Gold Hit New Record

Gold Hit New Record

Gold hit new record early Monday, just short of $2,000 an ounce as, investors continued to flock to bullion as a hedge against uncertainty from the pandemic and economic woes.

Spot gold touched $1,984.66 an ounce early Monday as futures also rallied to $1997.49 an ounce. The near brush with $2,000 pulled back a bit When the rebounding dollar fueled some profit-taking. “The dollar’s correction from a two-year low is taking some shine off gold,” independent analyst Ross Norman told Reuters. “We seem to be in a period of consolidation and we’ve seen some profit-taking.”

The release of the key U.S. ISM Manufacturing Index for July provided investors with further direction. It showed a small uptick to 54.2 versus the expected 53.6. Spot gold reacted with an uptick steadily heading back past $1,970.


Gold futures climbed 3.2% last week to settle Friday at $1,985.90 an ounce on Comex, capping a 10% surge in July. The December contract advanced 1% Friday. Monday’s increase was limited by a strengthening dollar, which is typically bearish for gold. The greenback has lost 10% of its value since March, as the pandemic has raged. Currently, the December contract is $1,980.90, while DG spot price is down a bit at $1,970.60.

Silver futures rose 6% last week to settle at $24.22 an ounce on Comex, capping a 30% rally for the month of July. The September contract gained 3.7% Friday. Currently, the September contract is $24.330, while DG spot price is up to $24.30.

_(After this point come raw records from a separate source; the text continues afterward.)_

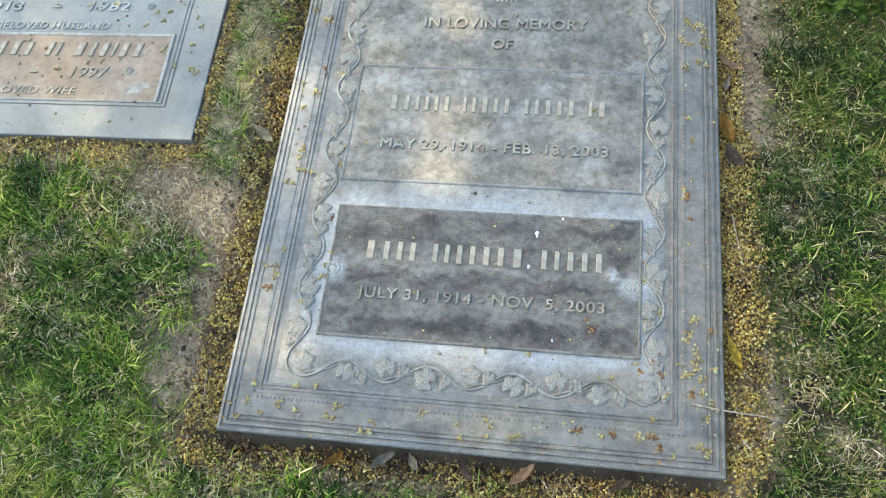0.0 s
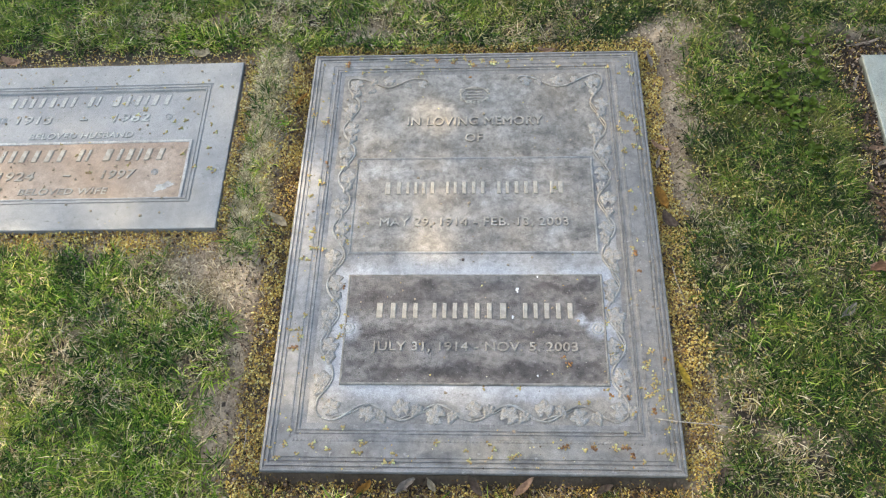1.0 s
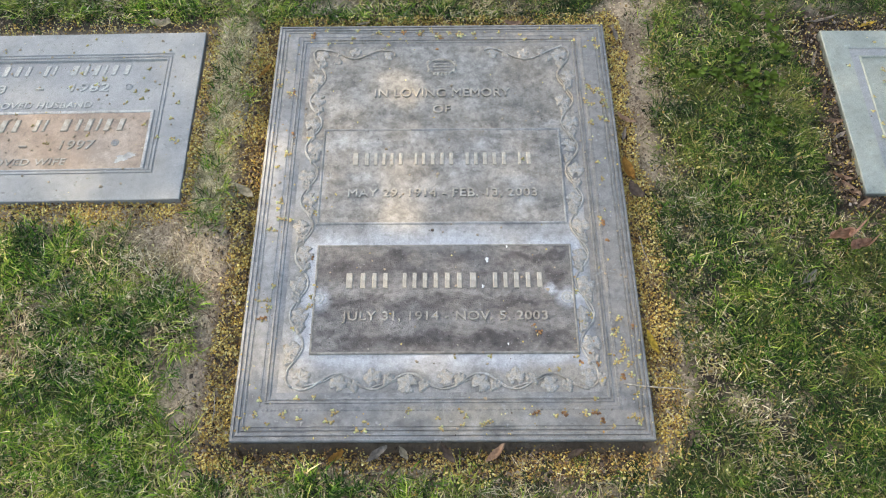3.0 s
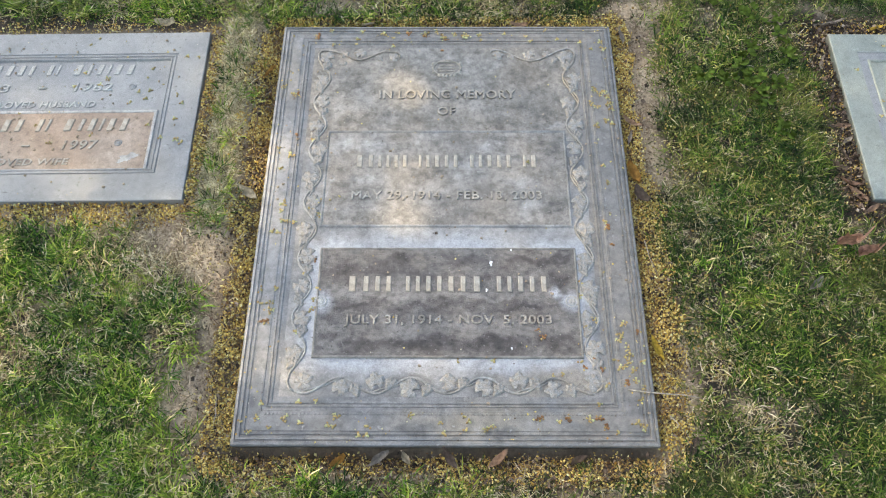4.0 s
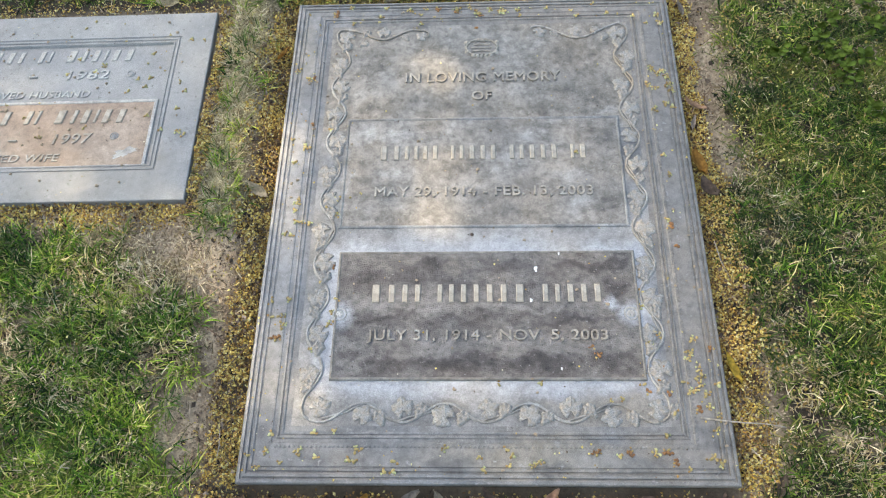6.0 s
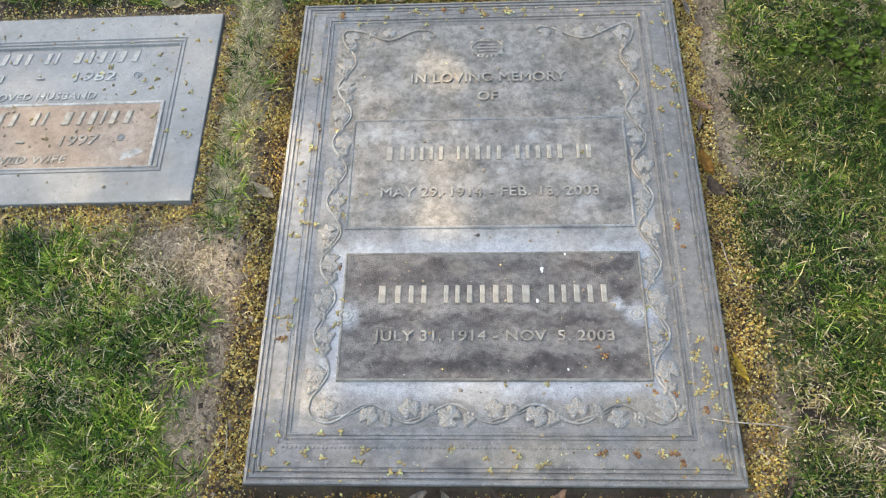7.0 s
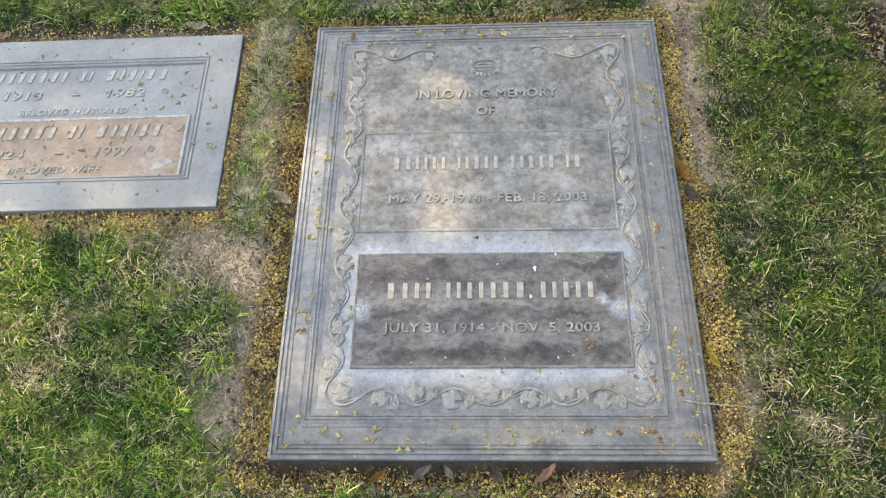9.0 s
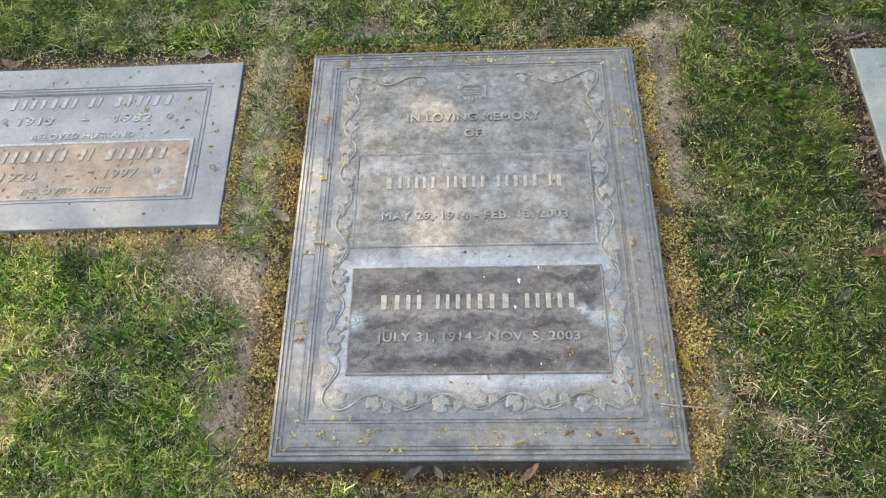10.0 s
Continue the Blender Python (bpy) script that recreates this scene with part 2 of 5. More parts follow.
# stains that the weather has left on the castings, and some painted light: centre, half sizes, strength
FRAME_DARK = [(0.104, 0.026, 0.03, 0.012, 0.75), (0.341, 0.066, 0.016, 0.022, 0.6), (0.35, 0.02, 0.05, 0.01, 0.5), (-0.057, 0.028, 0.045, 0.014, 0.6), (-0.27, 0.03, 0.09, 0.018, 0.35), (-0.341, 0.762, 0.022, 0.05, 0.45),
              (-0.35, 0.06, 0.02, 0.03, 0.4), (0.25, 0.03, 0.06, 0.012, 0.5), (-0.16, 0.022, 0.06, 0.008, 0.5), (0.36, 0.3, 0.012, 0.09, 0.5), (0.345, 0.86, 0.018, 0.05, 0.5), (0.345, 0.62, 0.015, 0.05, 0.35)]
# first four rows paint light on the left and top bands; others are stains
FRAME_PALE_AND_LIT = [(-0.35, 0.48, 0.05, 0.42, 0.95), (-0.325, 0.28, 0.014, 0.2, 0.6), (-0.325, 0.75, 0.014, 0.2, 0.5), (0.0, 0.955, 0.3, 0.02, 0.45), (-0.345, 0.58, 0.02, 0.08, 0.5), (-0.33, 0.44, 0.016, 0.05, 0.45), (0.18, 0.035, 0.06, 0.02, 0.4), (-0.13, 0.072, 0.12, 0.006, 0.5), (0.345, 0.5, 0.018, 0.06, 0.35)]
PANEL_DARK = [(-0.111, 0.853, 0.06, 0.02, 0.45), (-0.207, 0.821, 0.03, 0.02, 0.6), (-0.194, 0.713, 0.035, 0.014, 0.6), (-0.068, 0.715, 0.05, 0.02, 0.55), (0.169, 0.845, 0.05, 0.03, 0.6), (0.224, 0.845, 0.025, 0.02, 0.65),
              (0.199, 0.793, 0.05, 0.03, 0.55), (0.156, 0.75, 0.045, 0.022, 0.55), (0.224, 0.741, 0.03, 0.02, 0.65), (0.111, 0.707, 0.05, 0.014, 0.65), (0.193, 0.706, 0.035, 0.012, 0.55), (-0.15, 0.74, 0.04, 0.012, 0.4)]
PANEL_LIGHT = [(-0.243, 0.735, 0.02, 0.05, 0.75), (-0.175, 0.765, 0.05, 0.02, 0.45), (0.242, 0.698, 0.03, 0.008, 0.9), (0.05, 0.82, 0.05, 0.02, 0.35), (0.0, 0.9, 0.08, 0.012, 0.3)]
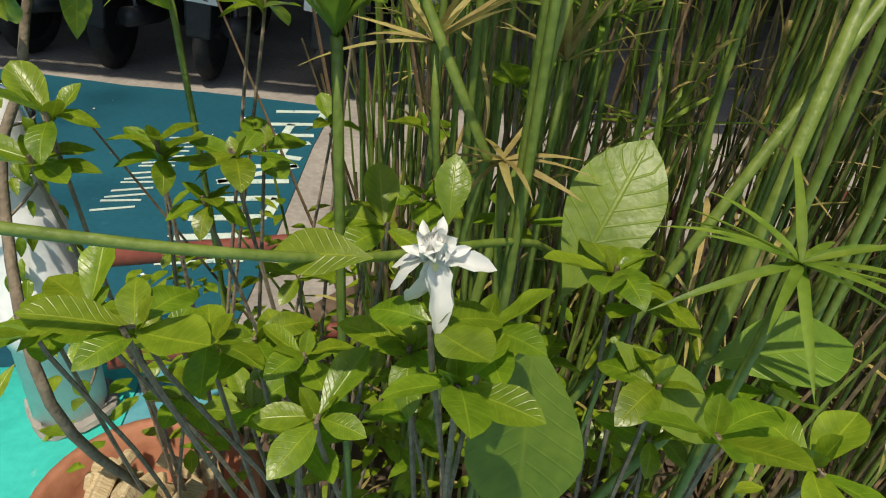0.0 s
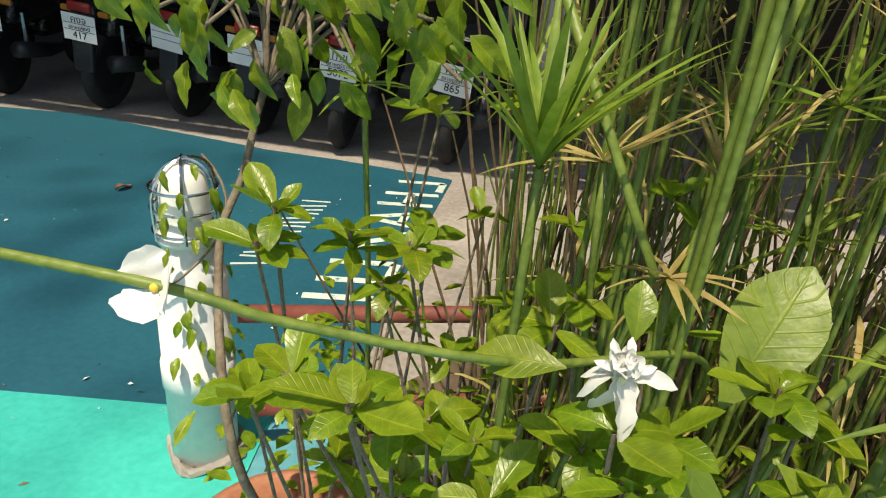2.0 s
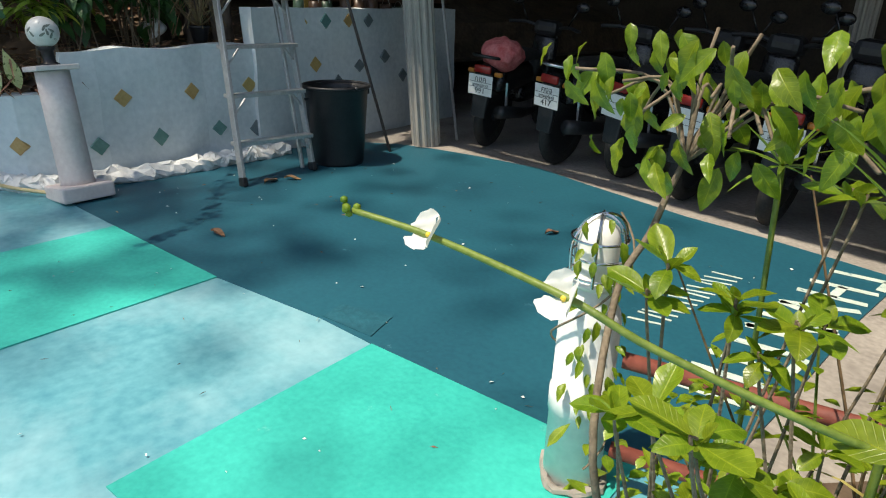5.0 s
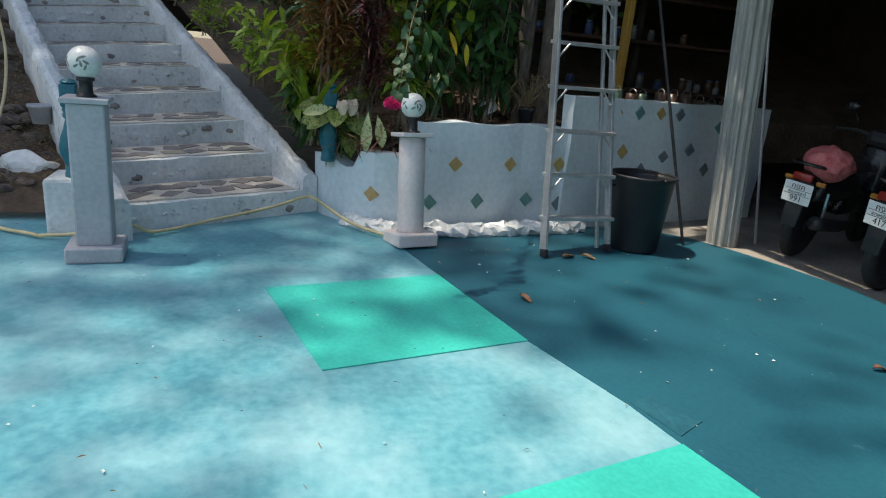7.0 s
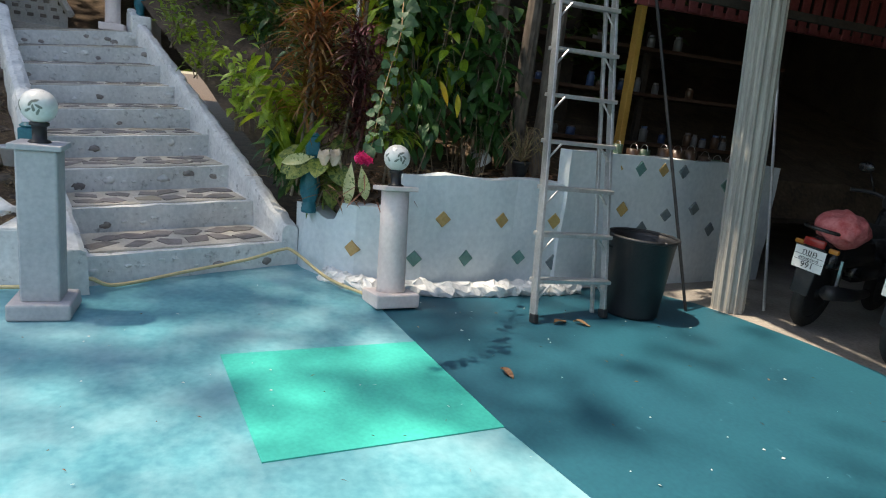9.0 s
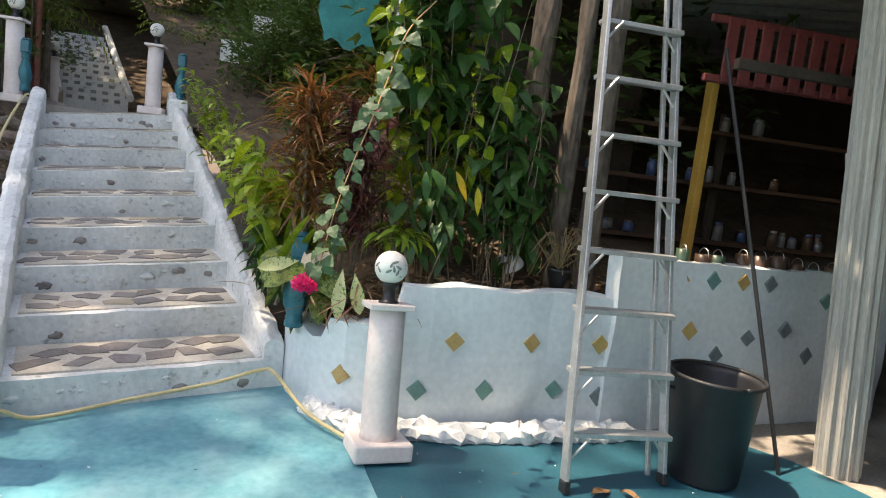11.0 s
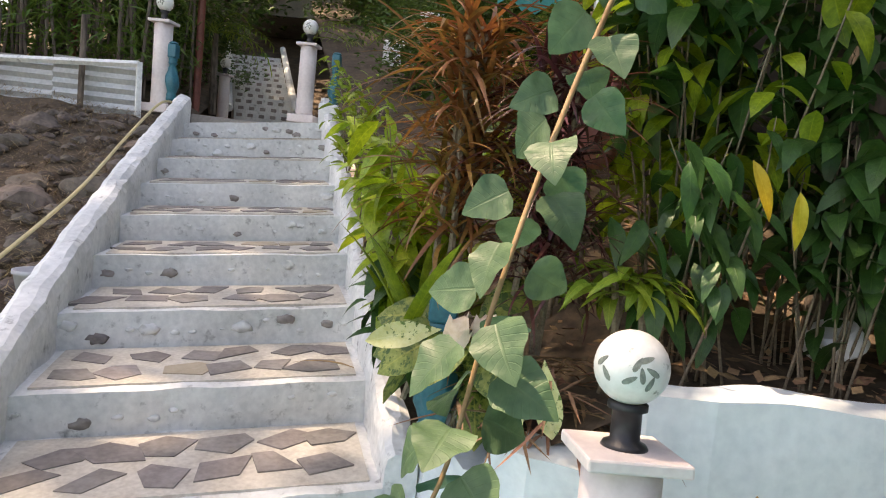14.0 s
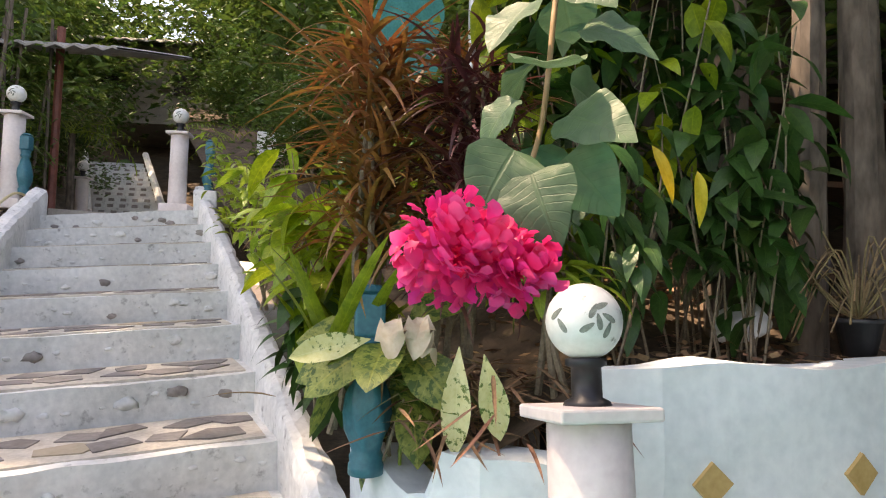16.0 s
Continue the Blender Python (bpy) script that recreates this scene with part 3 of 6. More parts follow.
# ---- pillars with globes ----
def pillar(name, x, y, h, mat, label, square, turn, lean=0.0):
    th = thing(name, label, "lamp pillar", pose(x, y, 0.002, 0, lean, turn))
    b = bmesh.new()
    box(b, (0, 0, 0.045), (0.30, 0.30, 0.09), 0.012)
    rough(b, 0.008, 9)
    part("base", b, mat, th)
    b = bmesh.new()
    if square:
        box(b, (0, 0, 0.085 + (h - 0.115) / 2), (0.19, 0.19, h - 0.115), 0.012)
    else:
        lathe(b, [(0.100, 0.085), (0.095, 0.12), (0.094, 0.3), (0.093, h * 0.6), (0.092, h - 0.03)], 28)
    part("column", b, mat, th, smooth=not square)
    b = bmesh.new()
    box(b, (0, 0, h - 0.012), (0.235, 0.235, 0.03), 0.006) if not square else box(b, (0, 0, h - 0.012), (0.24, 0.24, 0.03), 0.006)
    part("cap", b, mat, th)
    b = bmesh.new()
    lathe(b, [(0.055, h + 0.002), (0.05, h + 0.012), (0.034, h + 0.02), (0.034, h + 0.085), (0.046, h + 0.09), (0.046, h + 0.105), (0.03, h + 0.107)], 20)
    part("lamp_holder", b, BLACKP, th, "black lamp holder", True)
    b = bmesh.new()
    bmesh.ops.create_uvsphere(b, u_segments=28, v_segments=18, radius=0.086)
    bmesh.ops.translate(b, vec=(0, 0, h + 0.187), verts=b.verts)
    globe = part("globe", b, GLOBE, th, "frosted glass globe with etched leaves", True)
    for az, el, roll in ((-12, 12, 60), (2, 20, 20), (-4, -4, 100), (12, 2, 150), (-22, -12, 30), (10, -16, 70), (-70, 10, 40), (-60, -8, 120)):
        b = bmesh.new()
        q = Matrix.Rotation(radians(az), 4, "Z") @ Matrix.Rotation(radians(-el), 4, "Y")
        rim = []
        for i in range(14):
            t = 2 * math.pi * i / 14
            u, w = 0.019 * math.cos(t), 0.0065 * math.sin(t) * (1 - 0.3 * math.cos(t))
            cr, sr = math.cos(radians(roll)), math.sin(radians(roll))
            d = Vector((0.086, u * cr - w * sr, u * sr + w * cr)).normalized()
            rim.append(d)
        lo = [b.verts.new(q @ (d * 0.0855) + Vector((0, 0, h + 0.187))) for d in rim]
        hi = [b.verts.new(q @ (d * 0.0868) + Vector((0, 0, h + 0.187))) for d in rim]
        for i in range(14):
            b.faces.new((lo[i], lo[(i + 1) % 14], hi[(i + 1) % 14], hi[i]))
        b.faces.new(hi)
        part("etched_leaf", b, ETCH, globe)
    return th


pillar("lamp_pillar", -4.12, 1.115, 0.785, PINK, "pinkish white round pillar carrying a frosted globe lamp", False, 8, -7)
pillar("lamp_pillar", -3.92, -0.86, 0.92, GREYP, "square pillar with its shade put in as grey, carrying a frosted globe lamp", True, 2)
pillar("lamp_pillar", -10.0, -1.55, 0.88, PINK, "pinkish white pillar at the head of the stairs", False, 0).location.z = 1.77
pillar("lamp_pillar", -9.4, -2.93, 0.95, PINK, "pinkish white pillar at the head of the stairs", False, 0).location.z = 1.69
pillar("lamp_pillar", -13.5, -4.08, 0.85, PINK, "small pinkish pillar beside the upper flight", False, 0).location.z = 1.8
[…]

Speculators cut their bullish positions in Comex gold and silver in the week ended July 28, according to the weekly Commitments of Traders report from the U.S. Commodities Futures Trading Commission, released Friday.

The virus known as COVID-19 has killed more than 688,000 people worldwide and sickened more than 18 million. About 26% of the cases — and 22% of the deaths — are in the U.S. The country has 4.67 million cases, more than any other nation.

Cases of the virus continued to mount in the U.S., and the Trump administration’s coronavirus coordinator, Dr. Deborah Birx, said on CNN Sunday that the country has entered a “new phase” of the pandemic that is much worse than the spring. She encouraged people who live with others in areas with mounting infection rates to consider wearing a mask at home.

The economic impact of the pandemic has been profound — and provided a significant boost to precious metals as investors have sought the risk-off trade. U.S. GDP contracted by 32.9% in the second quarter, compared with the year earlier, shattering all previous quarterly records, Tens of millions of people have lost their jobs. Monthly unemployment data set to come out Friday will give investors additional information about the state of the economy.

Meanwhile, gold continued to get a boost from a standoff between the U.S. and China. U.S. Secretary of State Mike Pompeo said Sunday on Fox that the president would take action in the coming days against Chinese-owned software that he thinks threatens national security.

Chinese manufacturing rose at the fastest pace in nine years in July, a private gauge showed Monday. The Caixin China manufacturing purchasing managers index rose to 52.8 in July from 51.2 in June, Caixin and researcher Markit reported.

Spot palladium fell 7.1% last week to $2,122.00 an ounce, though it rose 7% in July. The metal increased 0.8% Friday. Spot platinum dropped 1.9% last week to $907.60 an ounce, but was up 8.3% for the month. It edged up 0.1% Friday. Currently, the DG spot price for platinum is up at $928.50 and palladium is down to $2,218.70.

 

Disclaimer: This editorial has been prepared by Dillon Gage Metals for information and thought-provoking purposes only and does not purport to predict or forecast actual results. This editorial opinion is not to be construed as investment advice or as a recommendation regarding any particular security, commodity or course of action. Opinions expressed herein cannot be attributable to Dillon Gage. Reasonable people may disagree about the events discussed or opinions expressed herein. In the event any of the assumptions used herein do not come to fruition, results are likely to vary substantially. It is not a solicitation or advice to make any exchange in commodities, securities or other financial instruments. No part of this editorial may be reproduced in any manner, in whole or in part, without the prior written permission of Dillon Gage Metals. Dillon Gage Metals shall not have any liability for any damages of any kind whatsoever relating to this editorial. You should consult your advisers with respect to these areas. By posting this editorial, you acknowledge, understand and accept this disclaimer.